First we must know the conditions for constructive and destructive interference. When two oherent waves are a whole integer number of wavelengths apart they will constructively interfere to make maxima. When two coherent waves are an odd number of half wavelengths apart they will cancel each other out and destructively interfere. This can be seen in the images above.

Let us consider the path length of the waves. Look at the diagram below. Using a bit of geometry we can determine the difference in path length between the two waves based on the width of the slits, the distance to the screen and the angle from the normal to the ray

The distance of added path length in the diagram is λ. From the right angle triangle the relationship is

$$sin\theta =\frac{\lambda }{d}$$

Providing the distance λ is a whole number of wavelengths the equation can be rearranged to include the integer 'm'.

$$dsin\theta =\mathrm{m\lambda }$$

This is the condition for constructive interference. Therefore providing we know the wavelength of the light being used we can determine the angle at which a maximum or a minimum will form. All we need to remember is that with a path difference = mλ or = m (1/2 + λ) where m = 0,1,2... we will get constructive or destructive interference respectively.

Diffraction Gratings

Young's double slit experiment results in maxima that are quite spread out. When we increase the number of slits for the light to pass through the resolution of the position of the maxima improves.

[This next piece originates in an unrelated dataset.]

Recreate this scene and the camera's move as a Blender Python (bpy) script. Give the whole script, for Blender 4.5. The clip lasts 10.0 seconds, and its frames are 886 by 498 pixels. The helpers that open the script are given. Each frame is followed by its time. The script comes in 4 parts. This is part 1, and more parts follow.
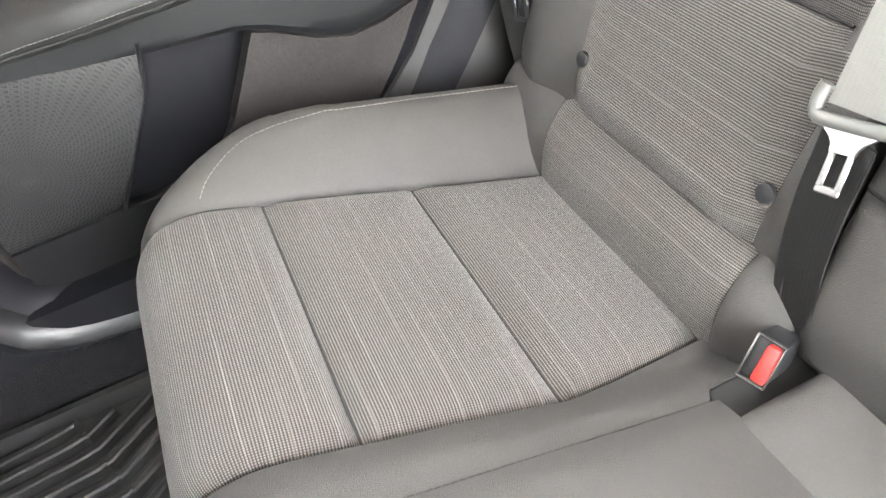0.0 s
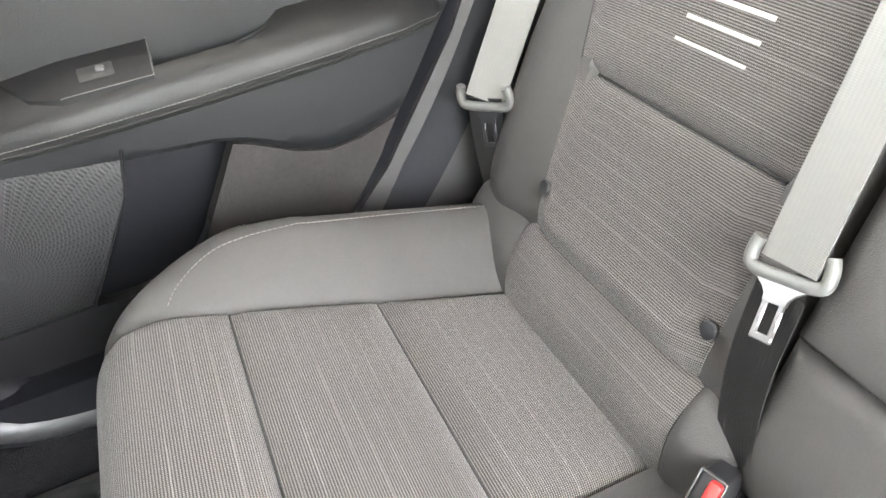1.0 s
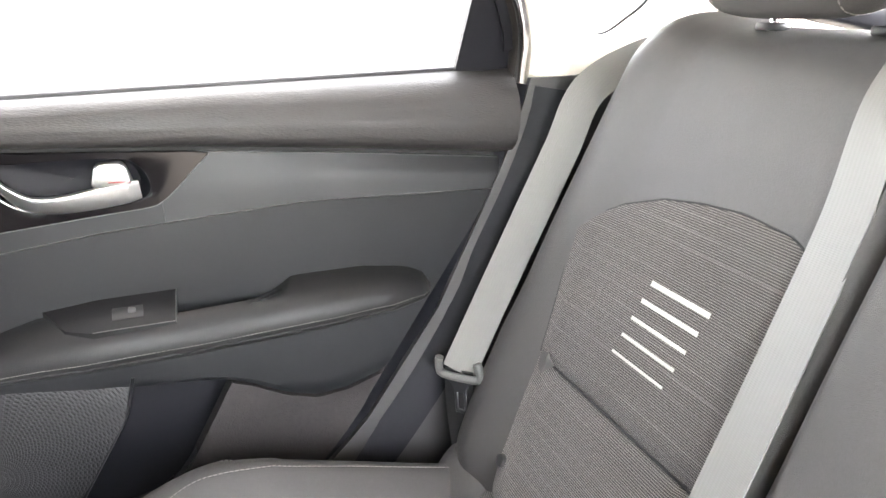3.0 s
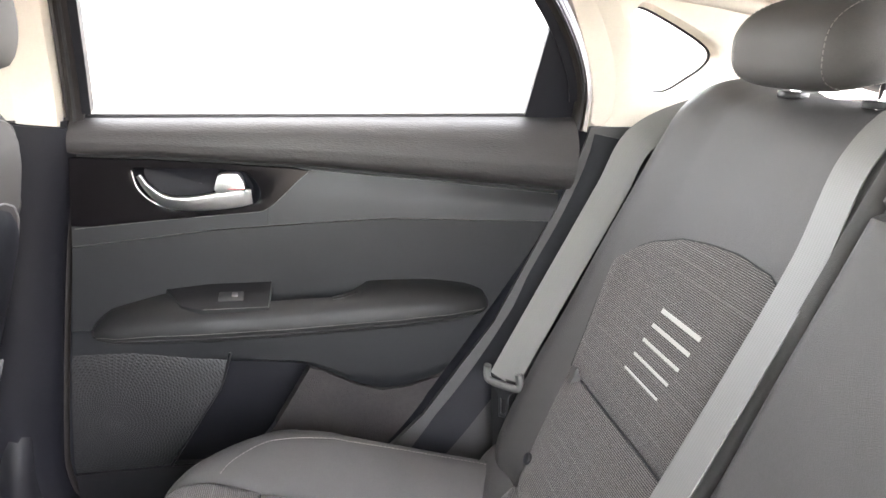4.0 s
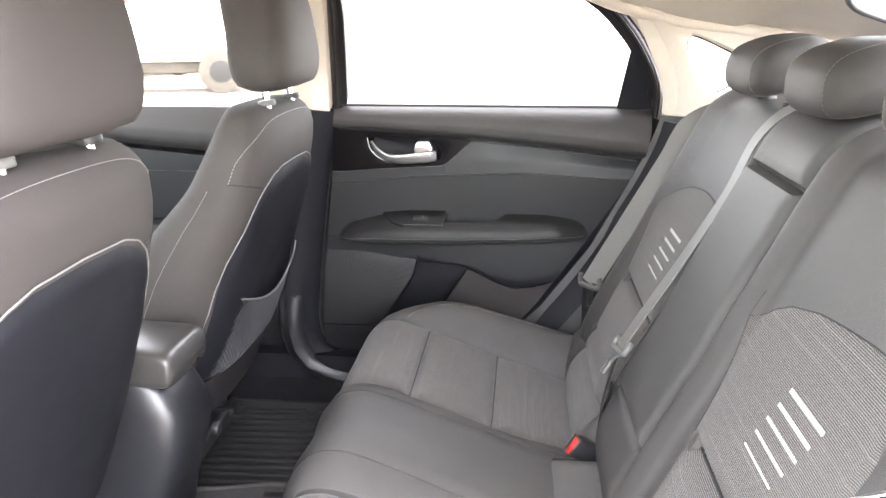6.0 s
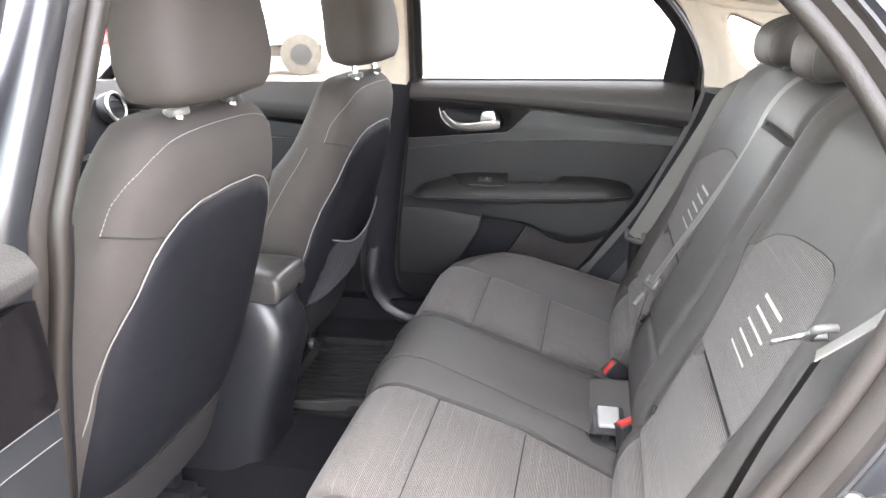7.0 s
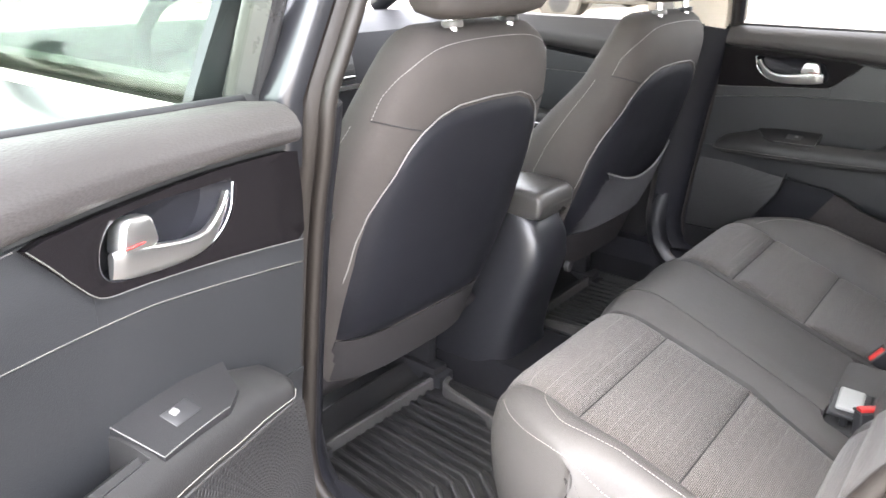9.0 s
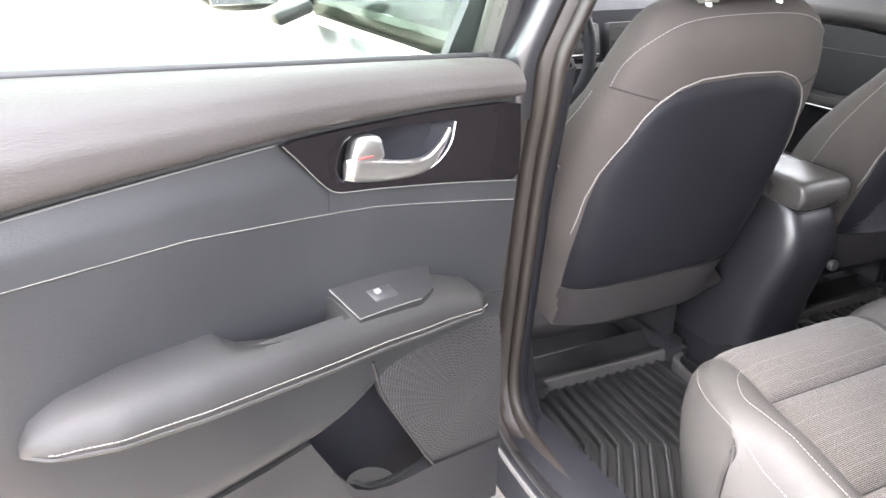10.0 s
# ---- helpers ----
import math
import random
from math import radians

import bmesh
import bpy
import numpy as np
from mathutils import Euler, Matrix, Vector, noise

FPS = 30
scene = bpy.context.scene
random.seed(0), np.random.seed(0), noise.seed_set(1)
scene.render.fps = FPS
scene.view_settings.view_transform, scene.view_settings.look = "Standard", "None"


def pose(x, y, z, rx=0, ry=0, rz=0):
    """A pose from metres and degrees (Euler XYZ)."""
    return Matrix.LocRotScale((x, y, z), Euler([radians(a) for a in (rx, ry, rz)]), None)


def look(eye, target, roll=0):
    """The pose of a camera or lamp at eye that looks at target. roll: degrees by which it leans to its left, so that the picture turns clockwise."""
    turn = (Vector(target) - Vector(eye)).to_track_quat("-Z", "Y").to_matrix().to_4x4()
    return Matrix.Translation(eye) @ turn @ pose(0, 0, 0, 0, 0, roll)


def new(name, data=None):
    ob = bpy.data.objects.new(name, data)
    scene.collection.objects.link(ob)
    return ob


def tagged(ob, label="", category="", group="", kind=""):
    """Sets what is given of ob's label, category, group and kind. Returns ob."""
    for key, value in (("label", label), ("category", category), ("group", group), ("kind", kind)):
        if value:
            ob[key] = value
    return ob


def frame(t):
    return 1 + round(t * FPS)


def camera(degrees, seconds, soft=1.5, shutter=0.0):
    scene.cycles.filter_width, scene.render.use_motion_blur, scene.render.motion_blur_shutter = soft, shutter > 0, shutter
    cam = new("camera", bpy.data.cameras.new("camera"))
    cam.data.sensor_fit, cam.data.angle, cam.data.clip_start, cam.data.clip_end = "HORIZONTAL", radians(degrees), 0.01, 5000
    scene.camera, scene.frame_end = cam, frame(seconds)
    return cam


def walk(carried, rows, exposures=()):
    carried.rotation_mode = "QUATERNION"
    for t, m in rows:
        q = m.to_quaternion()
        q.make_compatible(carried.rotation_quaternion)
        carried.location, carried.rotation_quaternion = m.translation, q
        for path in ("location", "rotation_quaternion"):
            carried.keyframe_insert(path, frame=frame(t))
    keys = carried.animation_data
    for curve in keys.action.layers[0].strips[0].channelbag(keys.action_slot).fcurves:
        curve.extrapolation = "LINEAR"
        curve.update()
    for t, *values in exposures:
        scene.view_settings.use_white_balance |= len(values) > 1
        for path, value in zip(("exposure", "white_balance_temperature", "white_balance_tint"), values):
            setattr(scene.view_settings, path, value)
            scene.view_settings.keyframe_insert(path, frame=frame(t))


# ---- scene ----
cam = camera(61.1, 10.0, shutter=0.12)
PATH = [
    (0, (0.258, -0.153, 0.948), (0.619, 1.285, -0.394), -14.1),
    (0.5, (0.263, -0.158, 0.961), (0.679, 1.322, -0.318), -12.0),
    (1, (0.278, -0.162, 0.981), (0.775, 1.383, -0.188), -9.2),
    (1.5, (0.289, -0.167, 1.004), (0.86, 1.443, -0.035), -6.6),
    (2, (0.295, -0.181, 1.025), (0.915, 1.494, 0.125), -4.8),
    (2.5, (0.297, -0.209, 1.044), (0.941, 1.535, 0.307), -3.2),
    (2.7, (0.295, -0.225, 1.057), (0.941, 1.537, 0.365), -2.5),
    (3.8, (0.317, -0.367, 1.095), (0.719, 1.513, 0.545), 0.4),
    (4, (0.334, -0.413, 1.09), (0.658, 1.485, 0.552), 0.8),
    (4.5, (0.353, -0.577, 1.115), (0.527, 1.336, 0.558), 1.0),
    (5, (0.378, -0.729, 1.139), (0.422, 1.188, 0.573), 0.5),
    (5.5, (0.41, -0.891, 1.158), (0.32, 1.026, 0.593), 0.1),
    (7, (0.494, -1.292, 1.163), (0.105, 0.572, 0.55), -0.9),
    (7.5, (0.527, -1.382, 1.168), (0.044, 0.454, 0.538), -1.4),
    (8, (0.561, -1.422, 1.164), (-0.028, 0.38, 0.526), -1.0),
    (8.5, (0.612, -1.384, 1.152), (-0.213, 0.31, 0.482), -0.3),
    (9, (0.666, -1.318, 1.134), (-0.492, 0.142, 0.408), 0.5),
    (9.5, (0.742, -1.277, 1.132), (-0.717, -0.152, 0.354), 1.1),
    (10, (0.857, -1.289, 1.142), (-0.798, -0.492, 0.351), 0.3),
]
EXPOSURES = [(0, 6.7, 6950, 11), (1.0, 6.6, 6850, 11), (2.0, 6.4, 6700, 13), (2.7, 6.3, 6700, 14), (4.0, 5.66, 6650, 15), (5.5, 5.6, 6650, 16), (7.5, 5.03, 6600, 14), (8.5, 4.97, 6600, 12), (9.3, 5.12, 6650, 15), (10, 5.05, 6650, 15)]
walk(cam, [(t, look(eye, target, roll)) for t, eye, target, roll in PATH], EXPOSURES)

# ---- light: bright overcast daylight over an open lot ----
SUN_ELEV, SUN_ROT = 76, 170
world = bpy.data.worlds.new("sky")
scene.world = world
world.use_nodes = True
wn = world.node_tree
sky = wn.nodes.new("ShaderNodeTexSky")
sky.sky_type = "NISHITA"
sky.sun_disc = False
sky.sun_elevation, sky.sun_rotation = radians(SUN_ELEV), radians(SUN_ROT)
sky.air_density, sky.dust_density, sky.ozone_density = 1.0, 1.5, 1.0
overcast = wn.nodes.new("ShaderNodeHueSaturation")
overcast.inputs["Saturation"].default_value = 0.22
wn.links.new(sky.outputs[0], overcast.inputs["Color"])
wn.links.new(overcast.outputs[0], wn.nodes["Background"].inputs[0])
wn.nodes["Background"].inputs[1].default_value = 0.15
sun = new("sun", bpy.data.lights.new("sun", "SUN"))
sun.data.energy, sun.data.angle, sun.data.color = 0.2, radians(40), (1.0, 0.92, 0.80)
az = radians(SUN_ROT)
sun_dir = Vector((math.sin(az) * math.cos(radians(SUN_ELEV)), math.cos(az) * math.cos(radians(SUN_ELEV)), math.sin(radians(SUN_ELEV))))
sun.matrix_world = look(sun_dir * 20, (0, 0, 0))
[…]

The condition for maximum intensity is the same as that for a double slit. However, angular separation of the maxima is generally much greater because the slit spacing is so small for a diffraction grating.

Calculations

Example 1

Here is a past paper Multiple Choice Question

• Path length S₁P = 200 mm
• Path length S₂P = 180 mm

We can see from the question that the difference in the path length of the two rays is 200 mm - 180 mm = 20 mm. This is the the path length difference for the first order, or 1 × λ. The questions asks for the path length difference when m = 3.
3 × 20 mm = 60 mm. Therefore answer E is the correct answer.

Example 2

In this multiple choice question the grating slit width is to be calculated, the value of d.

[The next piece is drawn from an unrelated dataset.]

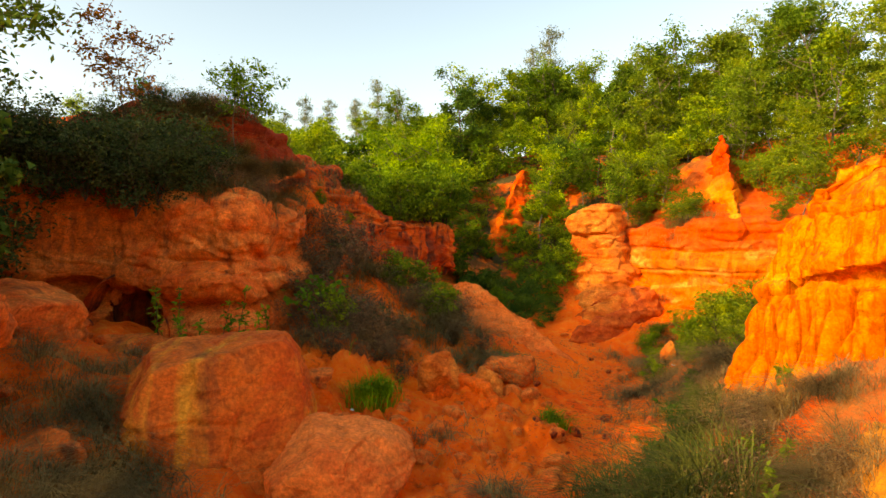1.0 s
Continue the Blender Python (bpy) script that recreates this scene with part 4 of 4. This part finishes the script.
# bushes: above the gully head, behind the dark cliff, round the pillar and on the slopes
for ob, x, y, s in ((bush, -1.6, 23.2, .9), (bush, 0.1, 25.2, 1.1), (bush, -2.2, 24.4, 1.0), (bush, -0.6, 25.5, 1.4), (bush, -3.6, 25, .9), (bush, -5.0, 25.0, .8), (bush, 0.3, 27.2, 1.1),
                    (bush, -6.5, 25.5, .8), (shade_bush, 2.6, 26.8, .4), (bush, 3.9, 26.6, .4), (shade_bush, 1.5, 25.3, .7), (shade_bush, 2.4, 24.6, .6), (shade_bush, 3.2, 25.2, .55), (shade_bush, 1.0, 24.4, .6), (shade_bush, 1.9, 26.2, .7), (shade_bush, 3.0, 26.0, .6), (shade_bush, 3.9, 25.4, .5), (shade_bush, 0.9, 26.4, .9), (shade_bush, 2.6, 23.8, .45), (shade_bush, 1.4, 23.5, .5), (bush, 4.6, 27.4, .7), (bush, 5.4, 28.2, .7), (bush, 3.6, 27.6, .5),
                    (sunbush, 8.8, 27.2, .7), (sunbush, 9.6, 26, .55), (sunbush, 9.4, 24.4, .55), (sunbush, 10.0, 24.6, .6), (sunbush, 8.5, 26.4, .7),
                    (sunbush, 8.0, 17.8, .8), (sunbush, 8.8, 17.2, .8), (sunbush, 7.6, 18.4, .65), (sunbush, 8.9, 18.8, .8), (sunbush, 9.8, 17.2, .9), (sunbush, 6.9, 17.4, .4), (sunbush, 6.4, 19.2, .4), (sunbush, 6.9, 14.6, .45), (sunbush, 7.6, 15.4, .6), (sunbush, 8.4, 19.7, .7), (sunbush, 7.5, 19.6, .5), (sunbush, 9.5, 19.6, .75), (sunbush, 8.8, 20.6, .6), (sunbush, 9.9, 20.8, .7), (sunbush, 10.4, 18.6, .8), (sunbush, 6.8, 18.6, .35), (sunbush, 7.3, 17.2, .45), (sunbush, 7.9, 16.4, .5), (sunbush, 8.8, 15.6, .5), (sunbush, 9.6, 15.8, .6), (sunbush, 6.3, 15.6, .3), (sunbush, 10.8, 19.8, .8), (sunbush, 12.7, 24.2, .9), (sunbush, 13.1, 23.3, .85), (sunbush, 12.5, 25.3, .8), (sunbush, 13.5, 24.4, 1.0), (sunbush, 10.1, 24.3, .6), (sunbush, 9.8, 25.0, .8), (sunbush, 12.6, 22.6, .6), (sunbush, 12.0, 22.0, .45), (sunbush, 7.4, 20.8, .4)):
    put(ob, x, y, s, rnd.uniform(0, 360))
for x, y, z, s in ((-8.6, 15.6, 4.9, 1.0), (-7.6, 15.6, 4.9, 1.1), (-5.9, 15.5, 4.6, .7), (-9.8, 15.6, 5, 1.1), (-11, 15.2, 5.2, 1.2), (-12.4, 14.6, 5.3, 1.2), (-7.0, 16.4, 5.3, .85), (-8.2, 16.8, 5.5, .7), (-9.4, 17.2, 5.7, .7),
                   (-10.6, 17, 5.8, .8), (-7.4, 17.8, 5.2, .45), (-8.4, 18.2, 5.2, .45), (-7.6, 15.35, .6, 1.0), (-6.7, 15.2, .6, .9), (-8.5, 15.6, .6, 1.0), (-9.6, 15.5, .6, 1.0), (-5.9, 15.0, .5, .7), (-10.8, 15.2, .6, 1.0)):
    put(darkbush, x, y, s * (0.88 if x < -7 else 1.0), rnd.uniform(0, 360), None, z if z < 1 else 0.15)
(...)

Notice that in the question there is an angle given, but it is twice the value of θ, which is a common device used by the SQA to check to see if candidates understand that the value of θ is from the normal, not the angle between the two maxima.

• θ = 36/2 = 18°
• λ = 633 × 10^-9
• m = 1

$$dsin\theta =\mathrm{m\lambda }$$ $$dsin\; 18°={\mathrm{1\; \times \; 633\; \times \; 10}}^{\mathrm{-9}}$$

d = 2.05 × 10^-6 m. Therefore answer C is the correct answer

Example 3

A student makes the following statements about waves from coherent sources.

• I - Waves from coherent sources have the same velocity.
• II - Waves from coherent sources have the same wavelength.
• III - Waves from coherent sources have a constant phase relationship

Which of these statements is/are are correct?

• A I only
• B II only
• C I and II only
• D I and III only
• E I, II and III

The three statements are all correct and so answer E is the correct answer.

Example 4

A manufacturer claims that a grating consists of 3.00 × 10⁵ lines per metre and is accurate to &plusminus; 2.0%. A technician decides to test this claim. She directs laser light of waveleingth 633 nm onto the grating.

She measures the angle between the central maximum and the thrid order maximum to be 35.3°.
(a) Calculate the value she obtains for the slit separation for this grating.

• m = 3
• θ = 35.3°
• λ = 633 × 10^-9 m
• d = ?

$$dsin\theta =\mathrm{m\lambda }$$ $$dsin\; 35.3°={\mathrm{3\; \times \; 633\; \times \; 10}}^{\mathrm{-9}}$$

d = 3.29 × 10^-6 m

(b) What value does she determine for the number of lines per metre for this grating?

• d = 1 m
• grating spacing = 3.29 × 10^-6 m

Number of lines per metre = 1/3.29 × 10^-6 m

3.04 × 10⁵ lines per metre

(c) Does the technician's value for the number of lines per metre agree with the manufacturer's claim of 3.00 × 10⁵ lines per metre &plusminus; 2.0 %?
You must justify your answer by calcualtion

The limit of the uncertainty is 2.0%. therefore calculating 3.00 × 10⁵ + 2.0% will allow us to see if the claim is correct.

the value of 2.0% = 3.00 × 10⁵ × 2.0/100 = 0.06 × 10⁵
This is greater than the 0.04 × 10⁵ greater value found by the technician. This means that the claim is correct.